We can't decide if it's a good thing that First Air is on speaking terms with space aliens ("Heya boys! It's just us, no need for anal probes here!") or a bad thing ("Heya boys! We got another batch for you to probe!").
[Later on, we find out that this is an Inuit alphabet. Most of the time, their language is transliterated using the latin (normal) alphabet. But sometimes, when time hangs heavily on somebody's hands, they use the Inuit alphabet. Of course, it's entirely possible that the Inuit are on a first-name basis with space aliens.]
We are now four hours ahead of Pacific Time, we think. Somewhere around here there's a half-hour time zone, where we will be four and one-half hours ahead of Pacific Time. (Sometimes we get the feeling that the Canadians are making this stuff up, just to see how much they can get the gullible Americans to swallow.)
We have landed at "Goose Bay," which is a relatively huge city in this part of the world, although it probably doesn't show up on any maps that you own. We're pretty much as far northeast as you can get in Canada.
The main industry in Goose Bay is "Military." There's an airbase here that used to be used by the Canadians, Dutch, Germans, Italians and Americans.
The Italians thought the espressos sucked, so they pulled out. The Americans decided that they didn't like staying any place the Italians couldn't stand, so they pulled out.
The Germans are due to move out next year, leaving the friendly, easy-going Dutch and the cheerful Canadians.
The military especially like to use this area to practice low-level flying. After five minutes you realize why: It's totally flat, so you don't have to worry about flying into mountains.
Also, you could crash just about anywhere and not hit anything. No people or houses or lawyers.
In the drive through "town," we notice that they have a Subway sandwich shop. This follows Laura's rule that Every Small Town Shall Have a Subway.
We are now on the cattle bus, which will drive us around while they get the boat ready for embarkation. We have two local tour ladies who have memorized all the facts about Goose Bay and North West River (granted, it didn't take too long, but still).
They have a "local" accent, which is a mixture of Irish, Canadian, South African, Australian, with a bit of Minnesota lilt tossed in.
We're going to drive from Goose Bay to North West River, which is 30 kilometers, or about "a bit."
"It's very scenic if you like trees," says the Tour Guide lady.
This year, they are celebrating the centennial of Mina Hubbard. Who? You may well ask. Well...
Seems that Mina was the first woman explorer to actually make it all the way here. It took her six months to get here and that, my friend, is what they celebrate in the Goose Bay area.
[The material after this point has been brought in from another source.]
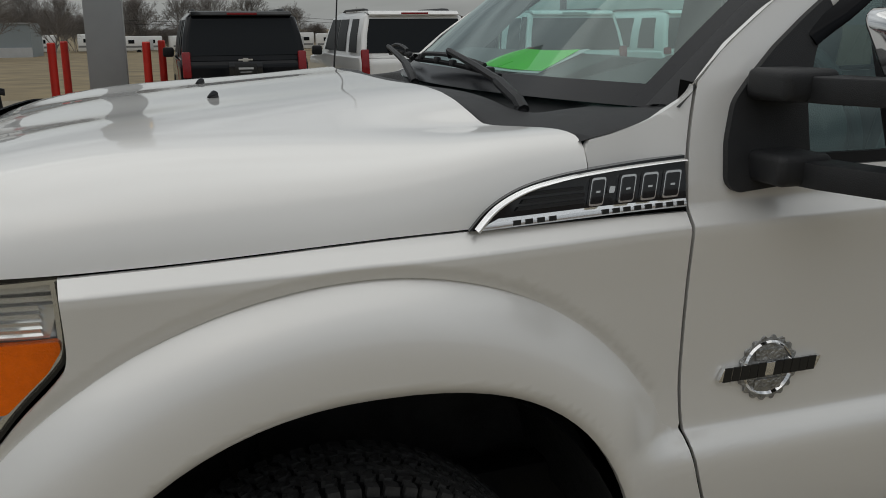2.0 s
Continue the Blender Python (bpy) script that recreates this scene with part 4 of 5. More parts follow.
# ---- interior ----
part("cab_floor", box((1.75, YC, 0.66), (2.1, 1.66, 0.04)), M["dash"], truck)
part("headliner", grid_surface(lambda u, s: roof_pt(u, s * 0.93) + Vector((0, 0, -0.05)), ru, [-1, -0.5, 0, 0.5, 1]), M["trim_grey"], truck)
dash = part("dashboard", prism(rounded([(0.56, 1.30), (0.60, 1.505), (0.80, 1.548), (1.02, 1.525), (1.08, 1.42), (1.02, 1.15), (0.95, 0.9), (0.6, 0.9)], 0.03), "y", 0.16, 1.74, 0.01), M["dash"], truck, "black dashboard")
part("dash_pad", prism(rounded([(0.52, 1.46), (0.545, 1.503), (0.70, 1.556), (0.95, 1.525), (0.95, 1.42)], 0.015), "y", 0.46, 1.44, 0.008), M["dash"], dash)
part("instrument_hood", box(P(1.03, 0.53, 1.53), (0.16, 0.40, 0.07), bevel=0.03), M["dash"], dash)
part("air_vent", box(P(1.07, 0.22, 1.40), (0.03, 0.09, 0.09), bevel=0.02), M["steel"], dash)
for yy in (0.53,):
    sw = bmesh.new()
    ring = [(0.19 * math.cos(t), 0.19 * math.sin(t)) for t in [2 * math.pi * k / 32 for k in range(33)]]
    sw = tube([(0, a, b2) for a, b2 in ring], 0.016, 10)
    add_box(sw, (0.02, 0, -0.01), (0.05, 0.15, 0.12), bevel=0.02)
    add_box(sw, (0.01, 0, 0), (0.025, 0.36, 0.035), bevel=0.01)
    add_cyl(sw, (0.02, 0, 0), (-0.25, 0, -0.02), 0.03)
    sw.transform(Matrix.Translation(P(1.24, yy, 1.43)) @ Matrix.Rotation(radians(-22), 4, "Y"))
    part("steering_wheel", sw, M["dash"], truck)


def seat(x, y, w, bench=False):
    """A seat: dark shell with bolsters, a pale leather insert on its face, cushion and headrest."""
    taper = 0.20 if not bench else 0.04

    def back(wide, thick, tall, bev, ahead):
        bm = box((ahead, 0, 0), (thick, wide, tall), bevel=bev, seg=4)
        for v in bm.verts:
            t = v.co.z / 0.35
            v.co.y *= 1 - taper * smooth01(t)
            v.co.x += 0.24 * v.co.z + (-0.035 if v.co.x < 0 else 0) * (abs(v.co.y) / w * 2) ** 2
        return bm
    s = part("seat_back" if not bench else "rear_bench_back", back(w, 0.17, 0.70, 0.065, 0.0), M["seat_dark"], truck, "grey leather seat")
    s.matrix_local = Matrix.Translation(P(x, y, 1.30))
    for k in ((-0.31, 0, 0.31) if bench else (0,)):
        ins = back(w * (0.27 if bench else 0.68), 0.05, 0.50, 0.022, -0.085)
        ins.transform(Matrix.Translation((0, k * w, -0.09)))
        part("seat_insert", ins, M["seat"], s, "pale grey leather seat insert")
    part("seat_cushion", box((-0.30, 0, -0.36), (0.52, w, 0.16), bevel=0.05, seg=3), M["seat_dark"], s)
    part("cushion_insert", box((-0.32, 0, -0.277), (0.42, w * 0.62, 0.02), bevel=0.009, seg=2), M["seat"], s)
    for dy in ((-w * 0.3, 0, w * 0.3) if bench else (0,)):
        hd = box((0, 0, 0), (0.135, 0.30, 0.25), bevel=0.062, seg=4)
        for v in hd.verts:
            v.co.y *= 1 - 0.14 * smooth01(abs(v.co.z) / 0.1)
        hd.transform(Matrix.Translation((0.10, dy, 0.44)) @ Matrix.Rotation(radians(10), 4, "Y"))
        part("headrest", hd, M["seat_dark"], s)
        for k in (-0.06, 0.06):
            part("headrest_post", cyl((0.08, dy + k, 0.28), (0.10, dy + k, 0.40), 0.008, seg=8), M["steel"], s)


seat(1.78, 0.50, 0.56)
seat(1.78, 1.40, 0.56)
seat(2.62, 0.95, 1.45, True)
part("centre_console", box(P(1.50, YC, 1.00), (0.62, 0.26, 0.36), bevel=0.03), M["dash"], truck)
for side in (1, -1):
    y = 0.10 if side > 0 else 2 * YC - 0.10
    part("door_trim", box(P(1.25, y, 1.06), (1.18, 0.07, 0.64), bevel=0.03), M["dash"], truck)
    part("door_trim", box(P(2.34, y, 1.06), (0.82, 0.07, 0.66), bevel=0.03), M["dash"], truck)
    y = 0.19 if side > 0 else 2 * YC - 0.19
    part("pillar_trim", box(P(1.885, y, 1.67), (0.17, 0.05, 0.56), rot=(-13 * side, 0, 0), bevel=0.02), M["trim_grey"], truck)
    part("rear_pillar_trim", box(P(2.74, y, 1.67), (0.14, 0.05, 0.56), rot=(-13 * side, 0, 0), bevel=0.02), M["trim_grey"], truck)
TRIM_HOLE = rounded([(1.655, 1.448), (1.662, 1.872), (1.42, 1.874), (1.28, 1.868), (1.16, 1.835), (1.08, 1.77), (1.01, 1.69), (0.92, 1.60), (0.82, 1.52), (0.80, 1.45), (0.98, 1.420), (1.10, 1.428), (1.20, 1.448)], 0.02, 3)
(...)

(Her husband died trying to get to Goose Bay because he wouldn't stop and ask for directions so he got lost and starved to death. Really. He thought he knew better than the natives and refused to listen to them. Mina, on the other hand, *hired* the locals as guides and made it successfully.)
Some random facts about the area:
We visit the Labrador Interpretive Center, which isn't finished, but will be Real Soon Now. We learn that there are four groups in the area:
It's sorta funny to see a museum document how white people used to live right next to traditional native dwellings and customs. (The white children were ice fishing in the diorama.)
We visit the Hudson Bay museum, which is a museum of the Hudson Bay company. Or just "the company," since they pretty much ran everything in this area for a long time.
In the museum, we notice they have: a typrewriter, a mimeograph machines, and a dial phone.
We have used all of these items. New. In our lives.
We feel very old and start speaking wistfully of the good old days and doing our homework on the back of a shovel using coal.
We arrive back at the boat, which is specially designed for "Expedition Touring." Apparently, some guy got tired of chartering boats that weren't quite right for the purpose so he had the M/S Explorer built to suit--shallow draft with ice-breaking hull and excellent interior appointments--it can take eco-tourists just about everywhere.
We read through the docs in our cabin and discover that we have a sensitive toilet. Actually a "quite sensitive" toilet, so we have to be careful not to make disparaging remarks near it, and to praise it every time we use it. ("Good flushing, eh?")
The Captain makes an announcement welcoming us to the boat. He sounds exactly like a (depressed) Jacques Cousteau, so it makes the whole thing seem way more adventurous.
"Welcum to zee boat, we lake to call, zee leetle red sheep."
Little red sheep? What the hell? Oh, "ship"!
Immediately after he makes his announcement he comes on the PA system again and repeats the exact same announcement (word for word). Again in English. The only thing we can think is that he thought he was speaking in French the second time...
We assemble in the lecture hall for the manadatory life jacket drill (every boat we've ever been on has one of these to inspire passenger confidence).
This is lead by the Polish Safety Officer. No, it's not a joke. We have a Polish Safety Officer and he talks to us about all the horrible things that can go wrong--fire, smoke, sinking, drowning, freezing, and closes it with "Have nice day!"
Once again in the lecture hall. This time so they can introduce each and every friggin' person who didn't have to pay to ride the boat. While it's cool that they have so many experts, by the time we get down to "the person who books all our travel," we begin to wonder whether this is really necessary...
Dinner! Surprisingly, the food is pretty good (we both had Pepper Pot Roast; Robert had a poached pear for dessert). We're at a table with two of the younger crew folks (one from Portugal, one from New Zealand) and Niko, the second youngest person on board (he's 11, but there's also a baby on board).
Niko casually talks about swimming with some sharks in the South Pacific, and how much he hates Toronto airport. He remembers being chased by barracudas one time, but can't remember what country it was in (we narrow it down to the Carribean, because us old folks know where the barracuda habitat is.
They want us to return to the lecture hall for more "orienting." We're pretty tired, so we get the Reader's Digest version from the two crew we're with. Most of what will be covered is in the docs (which we already read).
So, we don't feel bad about blowing it off and hitting the sack.